A football player attempts to frame his best friend for murder, and Dack Price investigates.

Maybe eventually it would help Stu feel he’d played a part. Right now he had Kathy’s recuperation to deal with; she’d finally gotten realistic, agreed to his thirty-day compassionate leave.

L and G? Had Lisa and Balch tumbled? Or was it all in Ramsey’s paranoid mind? Or maybe it was money, Lisa and Balch conspiring to skim. No way to know till all the financial records were pried loose from Larry Schick. Maybe never. Petra really didn’t care.

Same for the specifics of Lisa’s murder—just paperwork now. Her best guess was the original scenario: Ramsey had doped up Balch on Sunday night, snuck out, followed Lisa, abducted her. Using the Mercedes, not the Jeep. Because Billy had seen the plates.
PLYR 1
.

Turned out that’s
all
he’d seen. Not enough to point a finger at anyone—the boy had been turned into quarry for nothing.
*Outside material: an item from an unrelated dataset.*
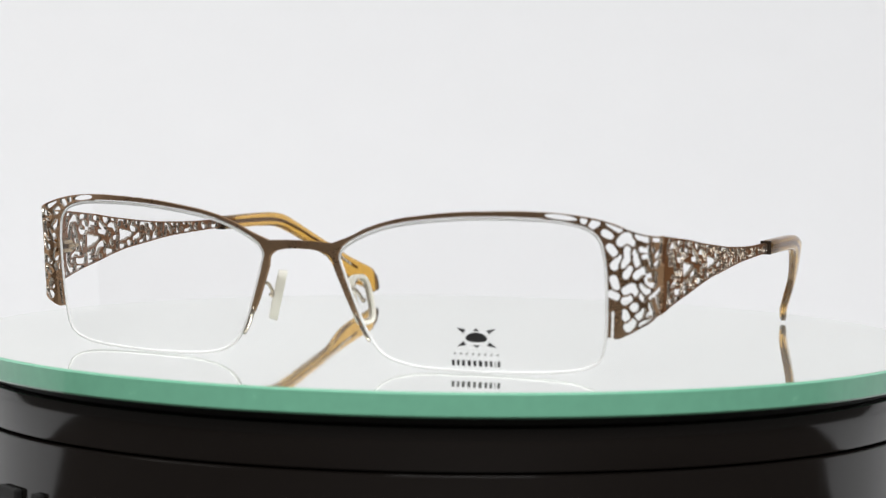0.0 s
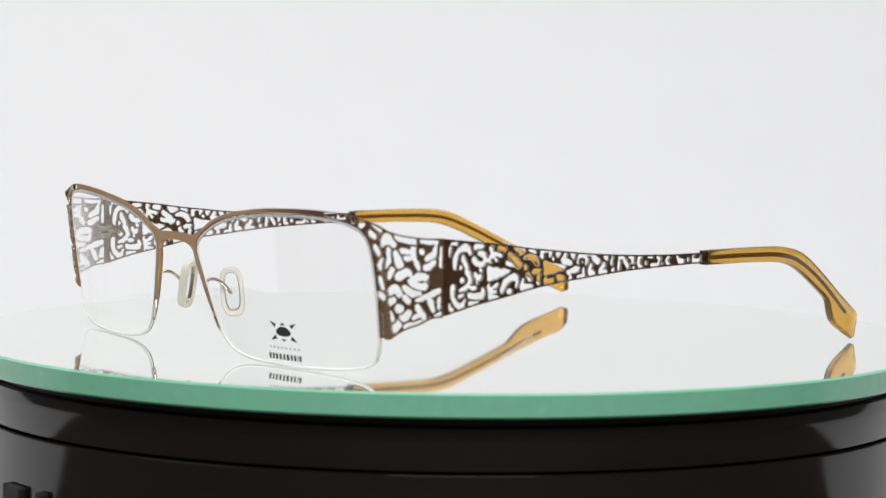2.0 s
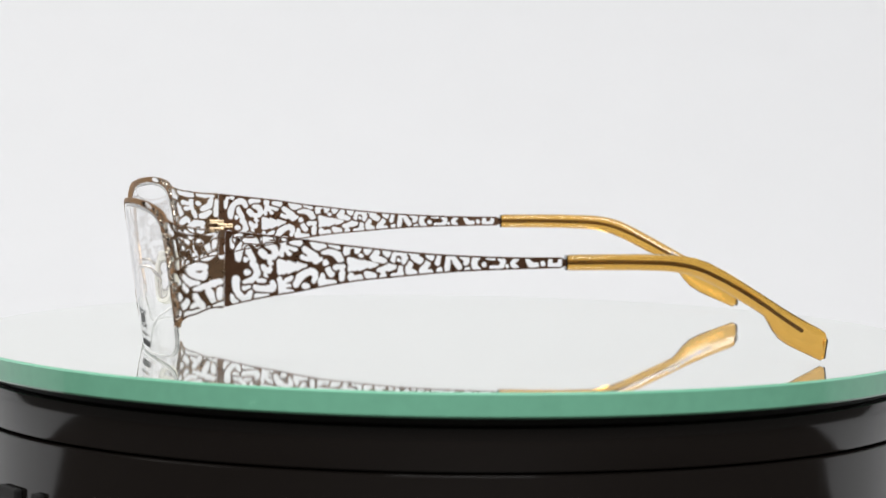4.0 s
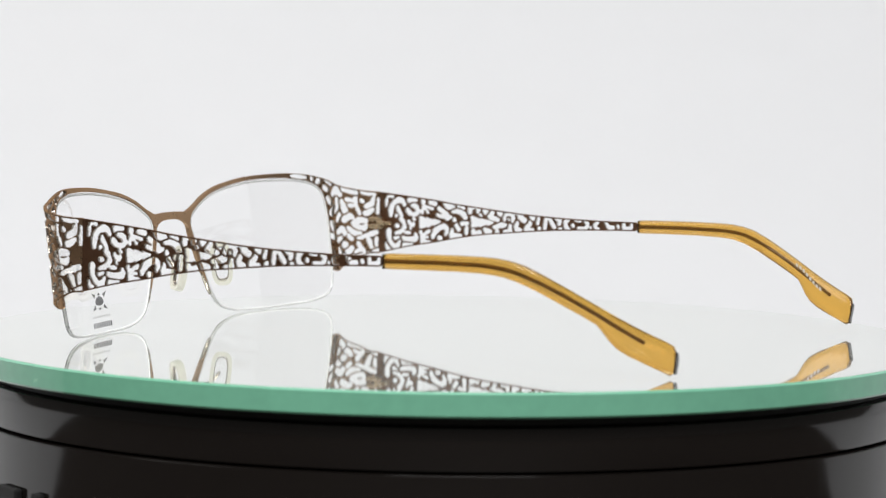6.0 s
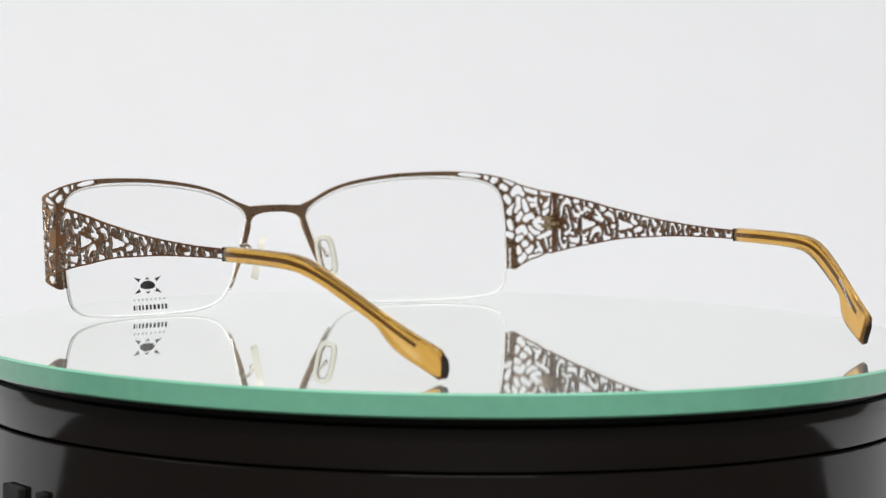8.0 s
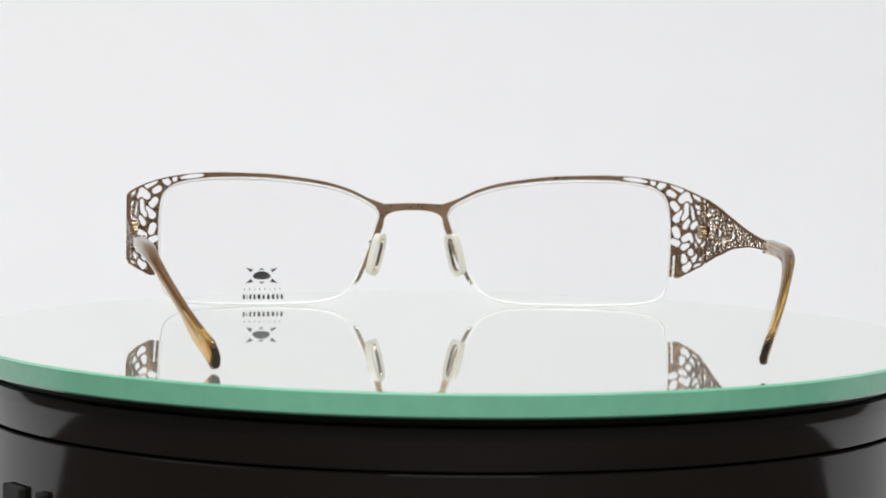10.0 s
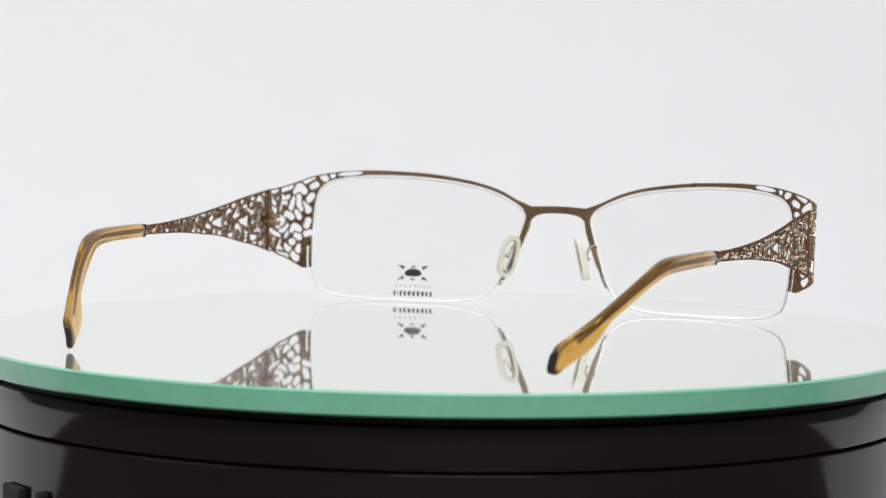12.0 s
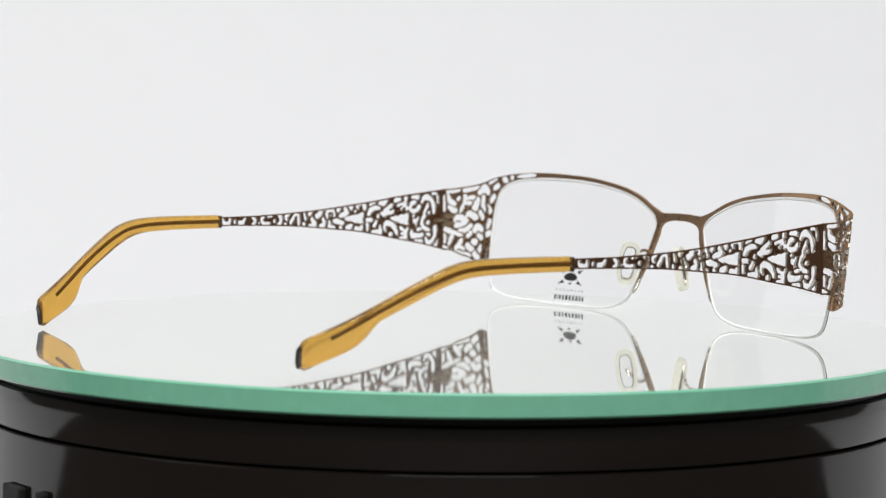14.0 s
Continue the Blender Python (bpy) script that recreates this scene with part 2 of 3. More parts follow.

Or maybe Ramsey had switched plates, used the Jeep after all. Or some other set of wheels. He had so many; let the techs logic it out.

Killing Estrella Flores up in the hills because she’d seen him sneak out. Or might have. Borrowing Balch’s Lexus for the Flores kill. Or maybe Balch had been in on it, after all, friend to the end. Whatever. Ramsey’d used him, tossed him away.

A football player attempts to frame an old friend . . .
pilfering from a script that hadn’t been very good in the first place. No imagination. The industry.

Industry big shots called themselves players.

Ramsey styling himself a player, knowing he really wasn’t one. Because his ratings were low, his acting was a joke, and his penis wouldn’t harden.

To hell with him. Billy was her concern.

The boy was beginning his sixth day at Western Pediatric Hospital, where he’d proved a difficult patient at first. Petra neglected her paperwork, ignored Schoelkopf’s calls, spent most of her time bedside. When she left, a hospital play therapist filled in. At first, Billy ignored both of them. By the third day, he was accepting the books and magazines Petra brought him. On the fourth day, Ron came and took her to dinner at the Biltmore, downtown.

Nice dinner—great dinner. She found her hand seeking his. The way he listened to her turned her on. Till then she’d wondered if what had happened between them was due to the tension of the case.

To her great pleasure, now that things were calming down, she wanted to be with him more. Maybe soon she’d get to meet his girls.

Sweet fantasies . . . she harbored no illusions of healing the boy’s emotional wounds, had phoned Alex Delaware, a psychologist she’d worked with and trusted, friend of Milo Sturgis’s, a man who’d been willing to go undercover for something he believed in. But he was out of town with his girlfriend, would be returning today.

Meanwhile, Billy stayed in the hospital for antibiotic treatment and nutrition, a police guard sitting ten feet down the hall. No reason Petra could see for that, but Schoelkopf had ordered it. Maybe he was feeling guilty, so why not?